Using a different MAGICC version

A custom version of MAGICC may be used with pymagicc using the MAGICC_EXECUTABLE_6 and MAGICC_EXECUTABLE_7 environment variables for MAGICC6 and MAGICC7 respectively. These environment variables should be set to the location of the magicc executable (either magicc for linux/mac or magicc.exe for Windows). For example, a custom MAGICC7 folder located at /tmp/magicc can be used on under Linux by setting MAGICC_EXECUTABLE_7 to /tmp/magicc/run/magicc.

Example usage in Bash:

MAGICC_EXECUTABLE_7=/tmp/magicc/run/magicc.exe make test

Or in a script:

#!/bin/bash
export MAGICC_EXECUTABLE_7=tmp/magicc/run/magicc.exe
make test

Contributing

Please report issues or discuss feature requests on Pymagicc's issue tracker.

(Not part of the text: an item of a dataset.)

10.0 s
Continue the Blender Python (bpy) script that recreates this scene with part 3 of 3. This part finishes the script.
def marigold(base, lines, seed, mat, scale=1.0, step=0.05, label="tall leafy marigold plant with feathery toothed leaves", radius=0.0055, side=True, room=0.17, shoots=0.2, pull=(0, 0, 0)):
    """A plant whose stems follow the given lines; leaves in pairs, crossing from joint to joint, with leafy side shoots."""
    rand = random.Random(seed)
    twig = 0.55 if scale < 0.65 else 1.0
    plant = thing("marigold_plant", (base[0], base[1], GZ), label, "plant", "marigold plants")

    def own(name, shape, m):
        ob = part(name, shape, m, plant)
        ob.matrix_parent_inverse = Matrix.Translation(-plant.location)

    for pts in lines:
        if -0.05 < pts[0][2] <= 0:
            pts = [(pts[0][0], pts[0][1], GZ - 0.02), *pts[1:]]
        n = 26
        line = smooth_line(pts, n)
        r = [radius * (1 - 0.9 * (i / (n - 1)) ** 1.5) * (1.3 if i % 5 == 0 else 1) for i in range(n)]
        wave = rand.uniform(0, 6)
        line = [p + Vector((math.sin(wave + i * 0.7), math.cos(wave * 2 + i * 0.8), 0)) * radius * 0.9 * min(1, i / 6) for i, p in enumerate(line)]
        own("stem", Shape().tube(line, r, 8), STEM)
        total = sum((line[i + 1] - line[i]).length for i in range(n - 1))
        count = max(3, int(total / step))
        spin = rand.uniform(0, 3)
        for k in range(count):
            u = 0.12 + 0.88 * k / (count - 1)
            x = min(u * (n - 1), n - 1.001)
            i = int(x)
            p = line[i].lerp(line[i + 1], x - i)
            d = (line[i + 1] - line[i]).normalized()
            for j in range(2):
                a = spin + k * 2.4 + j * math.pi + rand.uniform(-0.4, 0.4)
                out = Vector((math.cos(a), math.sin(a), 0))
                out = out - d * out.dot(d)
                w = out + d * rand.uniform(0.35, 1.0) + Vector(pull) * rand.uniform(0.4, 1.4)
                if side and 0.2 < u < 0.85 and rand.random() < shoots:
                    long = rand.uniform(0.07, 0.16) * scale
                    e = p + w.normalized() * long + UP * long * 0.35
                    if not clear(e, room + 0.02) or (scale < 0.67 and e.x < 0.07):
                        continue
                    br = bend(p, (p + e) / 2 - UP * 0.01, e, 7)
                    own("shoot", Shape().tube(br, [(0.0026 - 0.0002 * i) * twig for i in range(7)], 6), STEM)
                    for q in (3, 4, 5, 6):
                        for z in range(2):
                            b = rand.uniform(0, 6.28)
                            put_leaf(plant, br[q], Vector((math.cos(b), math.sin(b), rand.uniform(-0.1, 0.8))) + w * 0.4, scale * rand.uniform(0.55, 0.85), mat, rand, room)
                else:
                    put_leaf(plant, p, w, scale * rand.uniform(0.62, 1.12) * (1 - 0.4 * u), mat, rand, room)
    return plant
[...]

You can also contact the pymagicc authors via email: mailto:robert.gieseke@pik-potsdam.de,zebedee.nicholls@climate-energy-college.org

License

The compiled MAGICC binary by Tom Wigley, Sarah Raper, and Malte Meinshausen included in this package is licensed under a Creative Commons Attribution-NonCommercial-ShareAlike 3.0 Unported License.

See also the MAGICC website and Wiki for further information.

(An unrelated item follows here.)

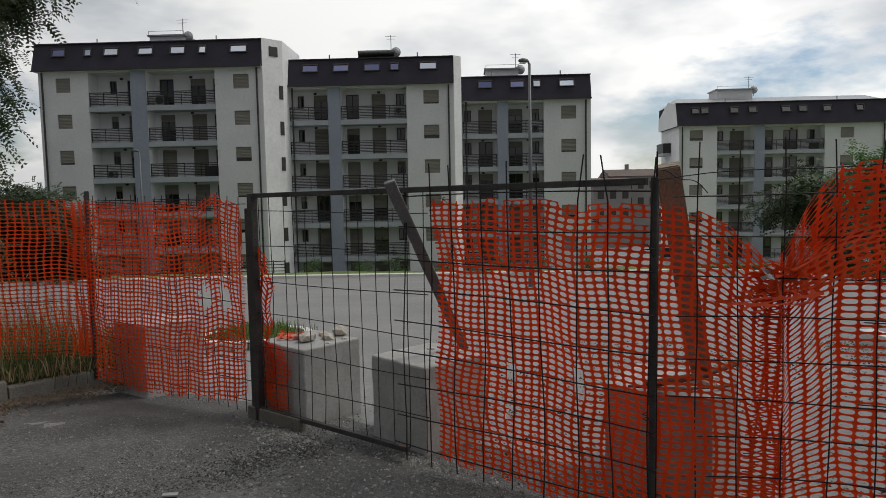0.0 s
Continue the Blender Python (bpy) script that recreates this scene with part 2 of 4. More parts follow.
# ---------------------------------------------------------------- building blocks
class Shape:
    """Gathers vertices and faces of one mesh."""

    def __init__(self):
        self.v, self.f = [], []

    def add(self, verts, faces):
        k = len(self.v)
        self.v += [tuple(p) for p in verts]
        self.f += [tuple(i + k for i in q) for q in faces]
        return self

    def box(self, x0, x1, y0, y1, z0, z1, bevel=0.0, m=None):
        """A box, with its edges cut by bevel where that is given."""
        b = bevel
        if not b:
            vs = [(x, y, z) for z in (z0, z1) for y in (y0, y1) for x in (x0, x1)]
            fs = [(0, 2, 3, 1), (4, 5, 7, 6), (0, 1, 5, 4), (2, 6, 7, 3), (0, 4, 6, 2), (1, 3, 7, 5)]
        else:
            bm = bmesh.new()
            bmesh.ops.create_cube(bm, size=1)
            for q in bm.verts:
                q.co = Vector(((x0 + x1) / 2 + q.co.x * (x1 - x0), (y0 + y1) / 2 + q.co.y * (y1 - y0), (z0 + z1) / 2 + q.co.z * (z1 - z0)))
            bmesh.ops.bevel(bm, geom=list(bm.edges), offset=b, segments=2, profile=0.6, affect="EDGES")
            bm.verts.index_update()
            vs = [tuple(q.co) for q in bm.verts]
            fs = [tuple(q.index for q in f.verts) for f in bm.faces]
            bm.free()
        if m is not None:
            vs = [tuple(m @ Vector(q)) for q in vs]
        return self.add(vs, fs)

    def tube(self, pts, radii, sides=6, caps=True):
        """A round tube along points; radii: one number or one a point."""
        pts = [Vector(p) for p in pts]
        if not hasattr(radii, "__len__"):
            radii = [radii] * len(pts)
        k = len(self.v)
        up = Vector((0.31, 0.17, 0.93))
        for i, p in enumerate(pts):
            d = (pts[min(i + 1, len(pts) - 1)] - pts[max(i - 1, 0)]).normalized()
            if abs(d.dot(up)) > 0.97:
                s = d.cross(Vector((1, 0.2, 0))).normalized()
            else:
                s = d.cross(up).normalized()
            t = d.cross(s)
            for j in range(sides):
                w = 2 * math.pi * j / sides
                self.v.append(tuple(p + (s * math.cos(w) + t * math.sin(w)) * radii[i]))
        for i in range(len(pts) - 1):
            for j in range(sides):
                a, b = k + i * sides + j, k + i * sides + (j + 1) % sides
                self.f.append((a, b, b + sides, a + sides))
        if caps:
            self.f.append(tuple(k + j for j in range(sides))[::-1])
            self.f.append(tuple(k + (len(pts) - 1) * sides + j for j in range(sides)))
        return self

    def mesh(self, name, mat, weld=False):
        me = bpy.data.meshes.new(name)
        me.from_pydata(self.v, [], self.f)
        me.materials.append(mat)
        me.validate()
        bm = bmesh.new()
        bm.from_mesh(me)
        if weld:
            bmesh.ops.remove_doubles(bm, verts=bm.verts, dist=0.0005)
        bmesh.ops.recalc_face_normals(bm, faces=bm.faces)
        bm.to_mesh(me)
        bm.free()
        return me


def part(name, shape, mat, parent=None, label="", smooth=False):
    me = shape if isinstance(shape, bpy.types.Mesh) else shape.mesh(name, mat)
    if smooth:
        me.polygons.foreach_set("use_smooth", [True] * len(me.polygons))
    ob = new(name, me)
    if parent is not None:
        ob.parent = parent
    if label:
        ob["label"] = label
    return ob


def holder(name, label, category, group="", kind="", at=(0, 0, 0)):
    ob = new(name)
    ob.empty_display_size = 0.2
    ob.matrix_world = Matrix.Translation(at)
    return tagged(ob, label, category, group, kind)


def fast_mesh(name, verts, faces, mat):
    """A mesh from numpy arrays of vertices and quads."""
    me = bpy.data.meshes.new(name)
    me.from_pydata(verts.tolist() if hasattr(verts, "tolist") else verts, [], faces.tolist() if hasattr(faces, "tolist") else faces)
    me.materials.append(mat)
    return me


def lie(y, x=0.0):
    """Height of the ground: level by the road, falling gently beyond the gate."""
    if y < 4.5:
        return 0.0
    if y < 40:
        return -0.085 * (y - 4.5)
    if y < 54:
        return -3.0175 - 0.115 * (y - 40)
    return max(-4.6275 - 0.092 * (y - 54), -7.2)

# ---------------------------------------------------------------- ground
def strip(name, inner, outer, lift, mat, depth=0.25, steps=1):
    """A raised sheet between two lines of (x, y) of equal length, with sides that go into the ground."""
    s = Shape()
    n = len(inner)
    top = [(x, y, lie(y) + lift) for x, y in inner] + [(x, y, lie(y) + lift) for x, y in outer]
    low = [(x, y, z - depth) for x, y, z in top]
    fs = [(i, i + 1, n + i + 1, n + i) for i in range(n - 1)]
    k = 2 * n
    fs += [(i, k + i, k + i + 1, i + 1) for i in range(n - 1)] + [(n + i, n + i + 1, k + n + i + 1, k + n + i) for i in range(n - 1)]
    fs += [(0, n, k + n, k), (n - 1, k + n - 1, k + 2 * n - 1, 2 * n - 1)]
    s.add(top + low, fs)
    return part(name, s, mat)


def refine(line, step):
    """Points every step metres along a line of (x, y)."""
    p = np.array(line, float)
    d = np.r_[0, np.cumsum(np.hypot(*np.diff(p, axis=0).T))]
    t = np.linspace(0, d[-1], max(2, int(round(d[-1] / step)) + 1))
    return [(float(a), float(b)) for a, b in zip(np.interp(t, d, p[:, 0]), np.interp(t, d, p[:, 1]))]


# one sheet to the horizon: lot beyond the gate
ys = [-400, -60, -20, -8, 0, 2, 4.5, 8, 12, 18, 25, 32, 40, 47, 54, 65, 76, 82, 110, 200, 600, 3000]
xs = [-3000, -500, -120, -60, -30, -15, -6, 0, 6, 15, 30, 60, 120, 500, 3000]
s = Shape()
s.add([(x, y, lie(y)) for y in ys for x in xs],
      [(j * len(xs) + i, j * len(xs) + i + 1, (j + 1) * len(xs) + i + 1, (j + 1) * len(xs) + i) for j in range(len(ys) - 1) for i in range(len(xs) - 1)])
tagged(part("ground", s, LOT), "pale worn asphalt yard falling gently away from the gate", "ground", kind="structure")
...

The pymagicc wrapper is free software under the GNU Affero General Public License v3, see LICENSE.

Citation

If you make any use of MAGICC, its license requires citing of:

M. Meinshausen, S. C. B. Raper and T. M. L. Wigley (2011). "Emulating coupled atmosphere-ocean and carbon cycle models with a simpler model, MAGICC6: Part I "Model Description and Calibration." Atmospheric Chemistry and Physics 11: 1417-1456. https://doi.org/10.5194/acp-11-1417-2011

If you use Pymagicc in your research, please additionally cite

R. Gieseke, S. N. Willner and M. Mengel, (2018). Pymagicc: A Python wrapper for the simple climate model MAGICC. Journal of Open Source Software, 3(22), 516, https://doi.org/10.21105/joss.00516

For proper reproducibility please reference the version of Pymagicc used. In Python it can be printed with

import pymagicc
print(pymagicc.__version__)

Pymagicc releases are archived at Zenodo and the version used should also be cited.